Maybe they believe a particular sector is undervalued. Maybe they think certain companies will grow faster than the market expects. Their job is to make those calls and generate returns above the benchmark.
Of course, there's a catch. Research teams, analysts, and frequent portfolio adjustments cost money. That's why active funds generally charge higher fees than index funds. And despite their best efforts, not every active fund succeeds in beating the benchmark.
Lesson: With an active fund, you're paying for expertise and judgement. Whether that expertise translates into better returns is never guaranteed.
3. Passive vs Active — The Core Difference in Approach
At its core, this debate isn't really about funds. It's about philosophy.
Passive investing says: "The market is difficult to consistently outperform, so I'll take market returns at the lowest possible cost."
Active investing says: "There are opportunities in the market, and skilled managers can identify them."
Neither philosophy is inherently better. They're simply different ways of approaching the same goal: growing wealth over time. One prioritises simplicity and cost efficiency. The other prioritises the possibility of outperformance.
Passive funds have low turnover and predictable holdings, you broadly know what you own. Active funds have a manager’s judgement baked in, so the portfolio can look quite different from the benchmark and can change over time. Within active funds, risk also varies by mandate; our explainer on large-cap, mid-cap and small-cap funds shows how category choice shapes the risk you take on.
Lesson: Passive means “match the market cheaply.” Active means “try to beat it, at a higher cost.” Both are legitimate philosophies, not right-versus-wrong.
4. The Role of Expense Ratio — Why Cost Matters Over Long Horizons
When investors compare funds, they often focus entirely on returns. What many overlook is cost. And cost is one of the very few things you can know with certainty before investing. A difference of 1% may not sound significant. But over 15, 20, or 30 years, it can have a surprisingly large impact because that fee is deducted every year.
ILLUSTRATION
Suppose two funds both earn an identical 10% gross return per year before costs on a ₹10,00,000 investment over 20 years. Fund A (passive) charges 0.3% a year; Fund B (active) charges 1.5% a year.
Fund A net return ≈ 9.7%/yr → grows to roughly ₹63.9 lakh Fund B net return ≈ 8.5%/yr → grows to roughly ₹51.2 lakh
A 1.2% annual cost difference quietly removes over ₹12 lakh across 20 years — purely from cost, assuming identical gross returns. Real returns vary; this only isolates the cost effect.
The catch: this example assumes both funds earn the same before costs. An active fund that genuinely beats its benchmark by more than its higher fee can still come out ahead. The question is whether it does so consistently.
The key question: Is the manager adding enough value to justify the additional cost?

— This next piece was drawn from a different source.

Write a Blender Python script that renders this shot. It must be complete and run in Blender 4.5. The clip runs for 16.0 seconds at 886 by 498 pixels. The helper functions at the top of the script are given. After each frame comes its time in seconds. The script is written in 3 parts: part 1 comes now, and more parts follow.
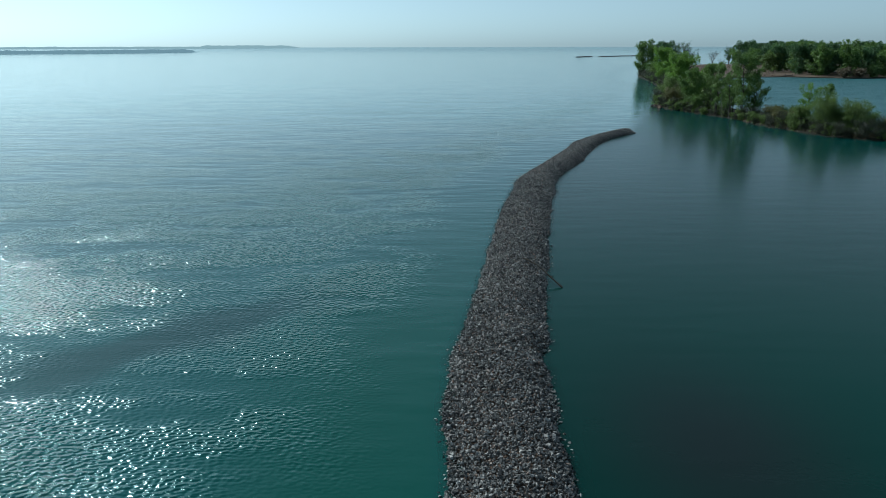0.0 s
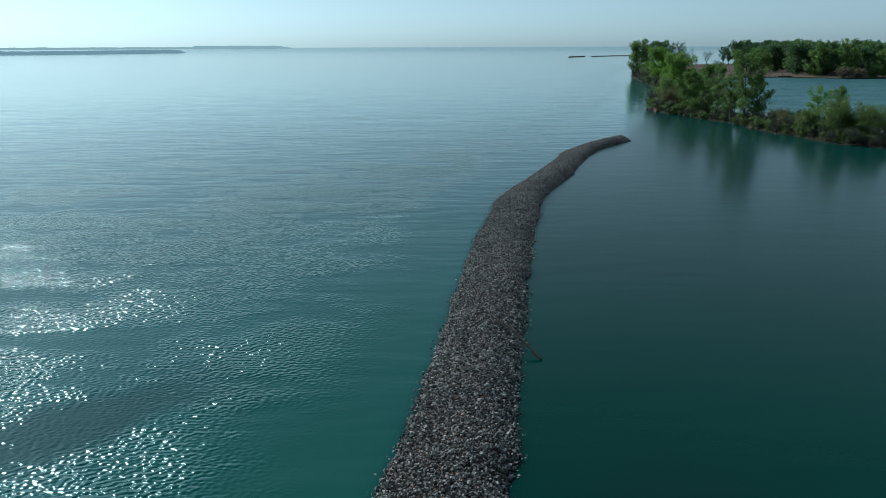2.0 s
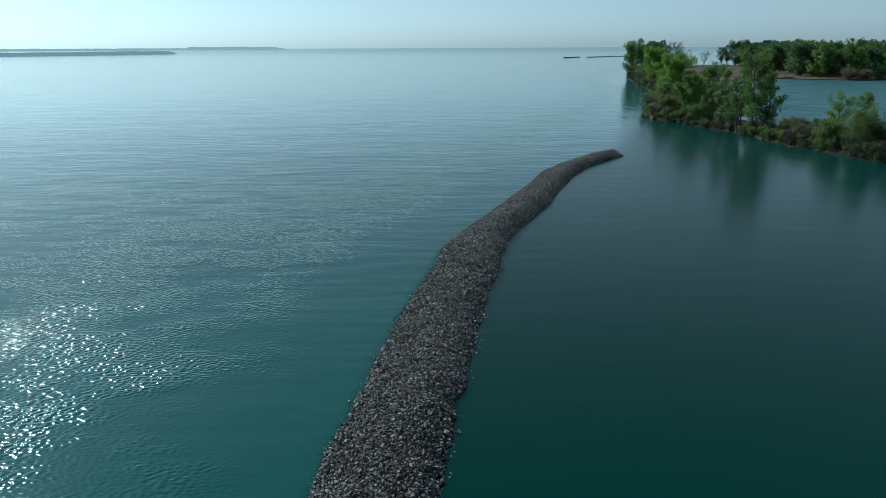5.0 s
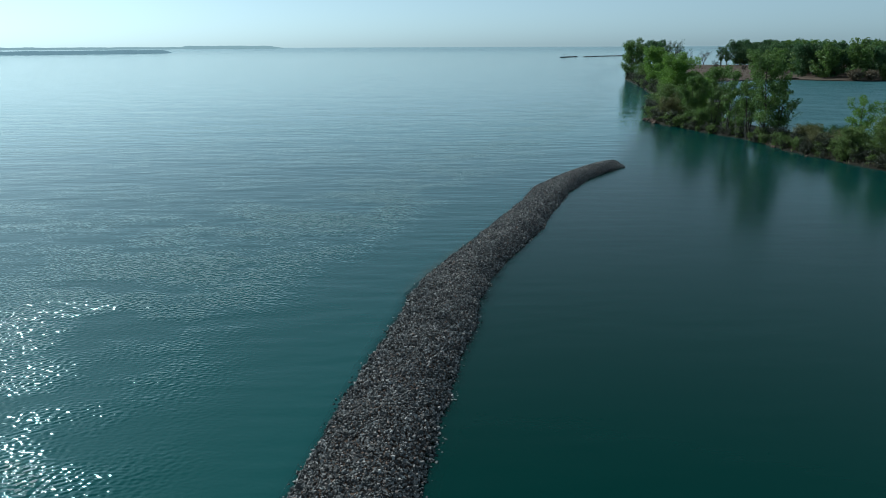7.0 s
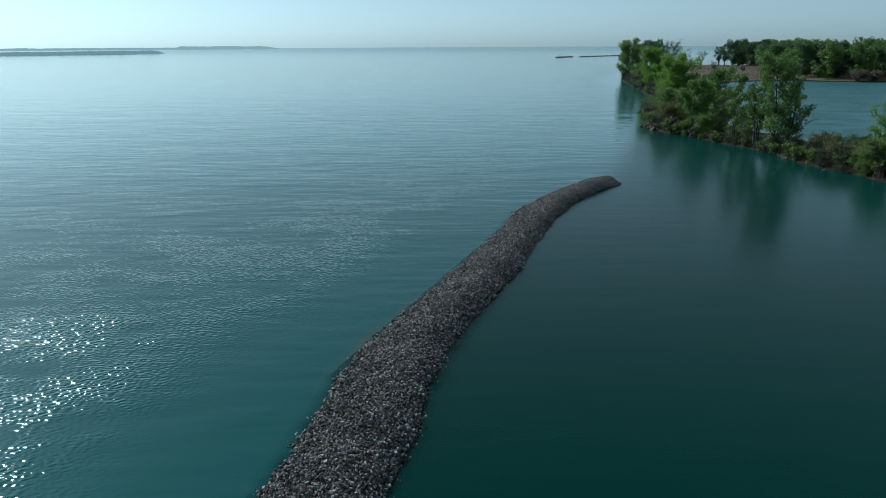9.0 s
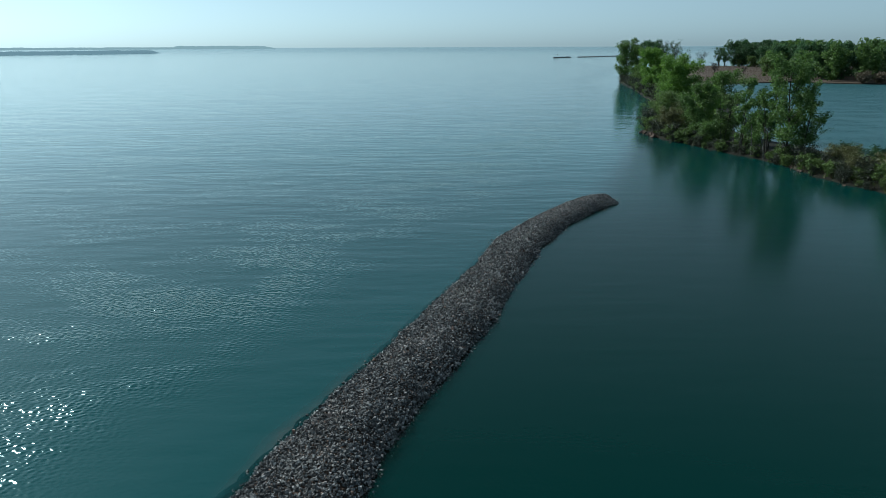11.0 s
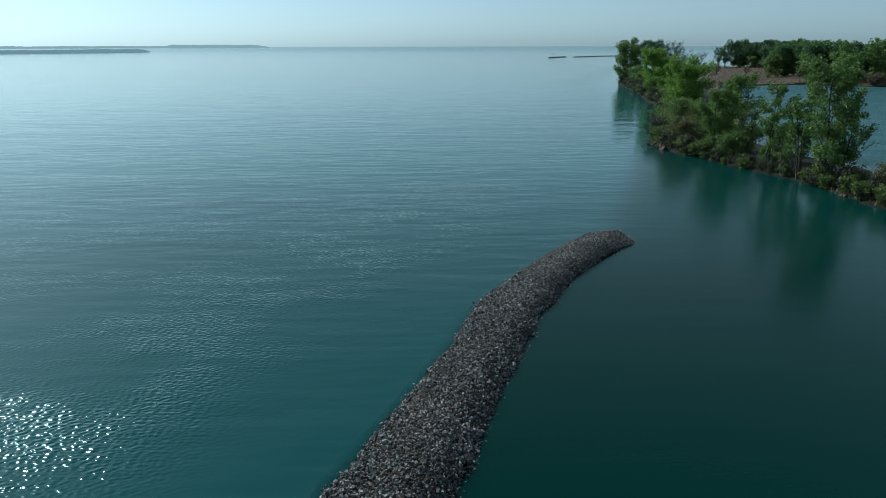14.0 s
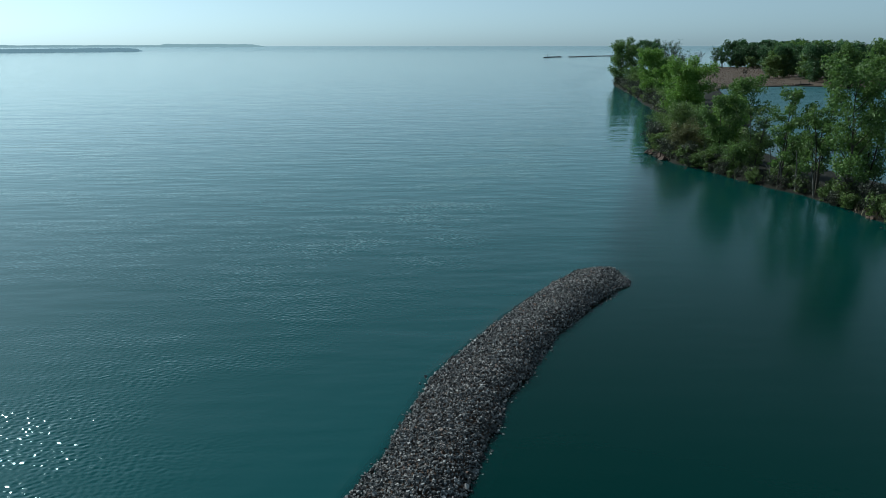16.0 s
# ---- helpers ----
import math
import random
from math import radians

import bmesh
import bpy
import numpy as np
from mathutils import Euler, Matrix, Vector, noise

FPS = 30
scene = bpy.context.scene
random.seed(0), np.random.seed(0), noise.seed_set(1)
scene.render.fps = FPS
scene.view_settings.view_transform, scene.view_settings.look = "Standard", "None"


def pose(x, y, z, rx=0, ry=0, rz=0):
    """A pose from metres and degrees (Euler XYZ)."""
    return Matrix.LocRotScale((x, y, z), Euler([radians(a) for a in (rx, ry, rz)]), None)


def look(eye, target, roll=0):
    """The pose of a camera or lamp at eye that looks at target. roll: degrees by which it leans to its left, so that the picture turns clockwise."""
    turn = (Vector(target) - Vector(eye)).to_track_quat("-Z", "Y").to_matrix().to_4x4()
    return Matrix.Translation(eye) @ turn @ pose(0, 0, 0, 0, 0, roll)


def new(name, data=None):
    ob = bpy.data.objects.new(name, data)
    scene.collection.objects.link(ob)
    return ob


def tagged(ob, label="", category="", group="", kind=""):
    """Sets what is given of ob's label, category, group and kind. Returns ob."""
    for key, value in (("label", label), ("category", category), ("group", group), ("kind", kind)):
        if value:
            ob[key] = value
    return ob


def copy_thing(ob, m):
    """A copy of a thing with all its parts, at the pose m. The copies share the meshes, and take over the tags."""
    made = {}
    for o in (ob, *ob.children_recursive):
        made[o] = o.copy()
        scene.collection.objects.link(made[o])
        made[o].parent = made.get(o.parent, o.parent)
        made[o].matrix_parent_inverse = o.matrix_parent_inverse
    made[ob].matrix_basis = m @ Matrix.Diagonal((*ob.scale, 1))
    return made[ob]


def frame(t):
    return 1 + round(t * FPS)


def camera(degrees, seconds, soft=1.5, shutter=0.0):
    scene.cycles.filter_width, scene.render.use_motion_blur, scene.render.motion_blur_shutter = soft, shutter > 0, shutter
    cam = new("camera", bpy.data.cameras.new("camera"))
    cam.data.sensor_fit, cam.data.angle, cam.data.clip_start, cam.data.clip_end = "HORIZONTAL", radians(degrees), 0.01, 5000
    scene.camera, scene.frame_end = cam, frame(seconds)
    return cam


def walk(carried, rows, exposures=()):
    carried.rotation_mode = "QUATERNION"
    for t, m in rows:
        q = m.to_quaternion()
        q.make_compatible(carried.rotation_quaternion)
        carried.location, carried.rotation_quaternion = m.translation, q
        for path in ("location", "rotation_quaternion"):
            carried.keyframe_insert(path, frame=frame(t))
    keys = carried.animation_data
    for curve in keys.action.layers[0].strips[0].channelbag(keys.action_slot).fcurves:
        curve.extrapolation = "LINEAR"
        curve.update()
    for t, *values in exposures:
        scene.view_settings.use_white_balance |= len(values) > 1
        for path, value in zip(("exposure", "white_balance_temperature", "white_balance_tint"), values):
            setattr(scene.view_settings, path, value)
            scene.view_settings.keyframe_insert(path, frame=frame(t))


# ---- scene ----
cam = camera(63.5, 16.0, soft=0.5)
PATH = [
    (0, (-0.175, -0.766, 13.945), (-0.193, 1.157, 13.397), -0.1),
    (0.5, (0.18, 1.551, 13.978), (0.17, 3.475, 13.43), -0.1),
    (1, (0.719, 4.236, 13.907), (0.714, 6.16, 13.36), -0.2),
    (1.5, (1.314, 6.881, 13.919), (1.311, 8.805, 13.371), -0.2),
    (2, (2.061, 9.525, 13.941), (2.06, 11.448, 13.393), -0.2),
    (2.5, (2.825, 12.369, 13.926), (2.826, 14.293, 13.379), -0.2),
    (3, (3.635, 15.179, 13.879), (3.637, 17.103, 13.332), -0.3),
    (3.5, (4.556, 18.153, 13.736), (4.559, 20.077, 13.189), -0.3),
    (4, (5.377, 20.672, 13.819), (5.382, 22.596, 13.273), -0.3),
    (6.5, (7.821, 32.029, 13.757), (7.833, 33.953, 13.21), -0.2),
    (7, (8.293, 34.364, 13.833), (8.308, 36.287, 13.285), -0.2),
    (7.5, (8.83, 36.896, 13.877), (8.847, 38.819, 13.329), -0.2),
    (8, (9.485, 39.511, 13.889), (9.504, 41.434, 13.341), -0.2),
    (8.5, (10.195, 42.148, 13.92), (10.217, 44.072, 13.371), -0.2),
    (9, (10.934, 44.693, 13.932), (10.958, 46.616, 13.384), -0.3),
    (11.5, (13.62, 55.823, 14.002), (13.65, 57.746, 13.454), -0.2),
    (12, (13.845, 58.119, 14.002), (13.877, 60.042, 13.454), -0.2),
    (12.5, (14.091, 60.403, 14.021), (14.126, 62.325, 13.471), -0.1),
    (13, (14.319, 62.46, 14.037), (14.357, 64.383, 13.487), -0.1),
    (13.5, (14.668, 64.563, 14.131), (14.708, 66.486, 13.581), -0.1),
    (14, (15.107, 66.882, 14.119), (15.149, 68.805, 13.569), -0.1),
    (14.5, (15.65, 69.317, 14.088), (15.696, 71.239, 13.538), -0.1),
    (15, (16.272, 71.575, 14.134), (16.321, 73.497, 13.583), -0.0),
    (15.5, (16.946, 73.883, 14.137), (16.998, 75.804, 13.585), -0.0),
    (16, (17.632, 76.273, 14.101), (17.686, 78.195, 13.55), -0.0),
]
walk(cam, [(t, look(eye, target, roll)) for t, eye, target, roll in PATH],
     exposures=[(0.0, 0.0, 5800, 0), (6.5, -0.02, 5800, 0), (16.0, -0.1, 5800, 0)])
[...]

5. Tracking Error — How Closely Does a Passive Fund Follow Its Index?
Many investors compare index funds solely based on returns. A better question is: "How closely does the fund track its benchmark?" No index fund can perfectly replicate an index. There will always be small differences due to expenses, cash balances, and portfolio rebalancing.
That's where tracking error comes in. A lower tracking error generally means the fund is doing exactly what it's supposed to do, following the benchmark closely. A higher tracking error suggests the fund is drifting further away from the index it's trying to replicate.

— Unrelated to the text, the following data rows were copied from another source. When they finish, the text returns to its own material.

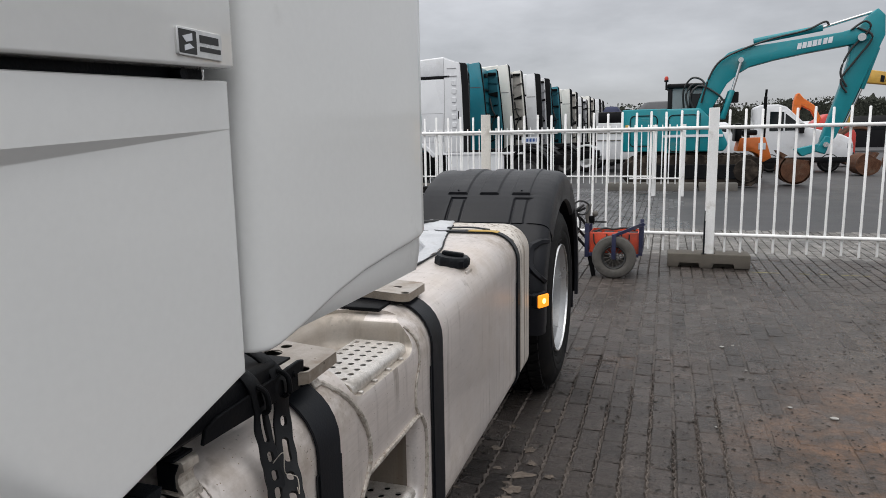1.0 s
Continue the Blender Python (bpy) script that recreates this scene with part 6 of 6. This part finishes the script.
def hedge(name, spans, seed, label):
    r_ = random.Random(seed)
    vs, fs = [], []

    def crest(cx, h0, h1):
        """Height of the tree tops: broad groups with single crowns standing out."""
        return h0 + (h1 - h0) * (0.45 + 0.75 * noise.noise(Vector((cx * 0.16, seed, 0)))) + 0.7 * max(0.0, noise.noise(Vector((cx * 0.55, seed, 2))))

    for x0, x1, y, h0, h1 in spans:
        n = int((x1 - x0) / 1.1)
        for i in range(n):
            cx = x0 + (x1 - x0) * (i + r_.random()) / n
            hh = crest(cx, h0, h1) + r_.uniform(-0.5, 0.5)
            for _ in range(260):
                u, v = r_.gauss(0, 0.85), abs(r_.gauss(0, 0.45))
                z = hh * min(0.96, 0.97 - v * 0.7) if r_.random() < 0.75 else hh * r_.uniform(0.05, 0.9)
                p = Vector((cx + u * (1.4 - 0.5 * z / hh), y + r_.uniform(-1.2, 1.2), max(0.05, z)))
                s = r_.uniform(0.07, 0.20)
                a = Vector((r_.uniform(-1, 1), r_.uniform(-1, 1), r_.uniform(-1, 1))).normalized() * s
                b = Vector((r_.uniform(-1, 1), r_.uniform(-1, 1), r_.uniform(-1, 1))).normalized() * s
                k = len(vs)
                vs += [p - a, p + b, p + a, p - b]
                fs.append((k, k + 1, k + 2, k + 3))
        m = int((x1 - x0) / 0.16)
        k0 = len(vs)
        for i in range(m + 1):
            cx = x0 + (x1 - x0) * i / m
            hh = crest(cx, h0, h1) - 0.25 + 0.5 * noise.noise(Vector((cx * 1.1, seed, 4))) + 0.3 * noise.noise(Vector((cx * 3.1, seed, 8))) + r_.uniform(-0.16, 0.16)
            vs += [Vector((cx, y, -0.02)), Vector((cx, y + 0.3 * noise.noise(Vector((cx, 0, 0))), hh * 0.97))]
        fs += [(k0 + 2 * i, k0 + 2 * i + 2, k0 + 2 * i + 3, k0 + 2 * i + 1) for i in range(m)]
    me_ = bpy.data.meshes.new(name)
    me_.from_pydata([tuple(v) for v in vs], [], fs)
    me_.materials.append(FOLIAGE)
    return tagged(new(name, me_), label, "trees", kind="stuff")


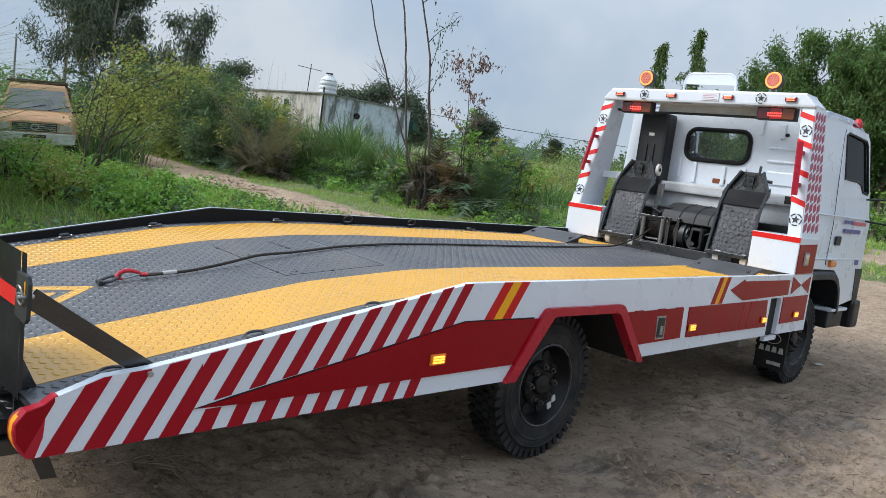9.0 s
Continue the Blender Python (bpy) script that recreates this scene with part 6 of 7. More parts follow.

Lesson: If you're buying an index fund, you're paying for consistency. Tracking error tells you how consistently the fund is delivering on that promise.
6. The Case Each Approach Makes
It helps to hear both arguments fairly.
The case for Passive/Index Funds: Index fund investors make a simple argument. Markets are highly competitive. Thousands of analysts, institutions, and investors are constantly researching stocks. If consistently beating the market is difficult, why pay extra trying?
Instead, buy the market, keep costs low, stay invested, and let compounding do the heavy lifting. For many investors, that simplicity is incredibly appealing.
The case for active funds: Active fund investors see things differently. They argue that markets aren't always perfectly efficient. Some sectors become overvalued. Some companies become overlooked. Some opportunities require judgement that an index simply cannot apply.
A skilled manager may be able to identify those opportunities and generate returns above the benchmark. While not every active fund succeeds, some do outperform over meaningful periods. That's why active investing continues to attract investors despite the rise of passive strategies.
Neither case “wins” universally. Both can coexist in a single portfolio — many investors hold both.
7. How to Think About the Choice
Instead of asking which is better, try asking yourself a few different questions:
Do I prefer simplicity or manager-led decision-making?
Am I comfortable paying higher fees for the possibility of higher returns?
Will I regularly review and monitor my investments?
How important is cost to me over the long term?
Do I want a completely passive approach or a more hands-on strategy?
You may discover that the answer isn't one or the other.
Many experienced investors use both. They build a low-cost passive core using index funds and then allocate a portion of their portfolio to carefully selected active funds. In many cases, the debate isn't about choosing sides, it's about finding the right balance.
These are questions, not instructions. Your answers, and ideally a conversation with a registered investment adviser, should drive the decision.
Lesson: The right question is not “which is best” but “which fits my cost sensitivity, horizon, and willingness to monitor.” Both can have a place.
Frequently Asked Questions
Q1. Can active funds beat index funds?
Yes, some active funds do outperform their benchmarks. The challenge is that not all of them do, and yesterday's top performer may not remain a top performer in the future. That's why consistency matters more than short-term results.
Q2. Are index funds completely risk-free?
No. An index fund rises and falls with the market it tracks. While you avoid manager risk, you're still exposed to market risk and can experience losses during downturns.
Q3. How often should I review my fund investments?
For most long-term investors, a review once or twice a year is usually enough. The goal is to check whether the fund still fits your objectives, not react to every market movement. Frequent monitoring often creates more stress than value.
Q4. Can I hold both index funds and active funds together?
Absolutely. Many investors use index funds as their portfolio's foundation and add active funds for potential outperformance. It doesn't have to be an either-or decision.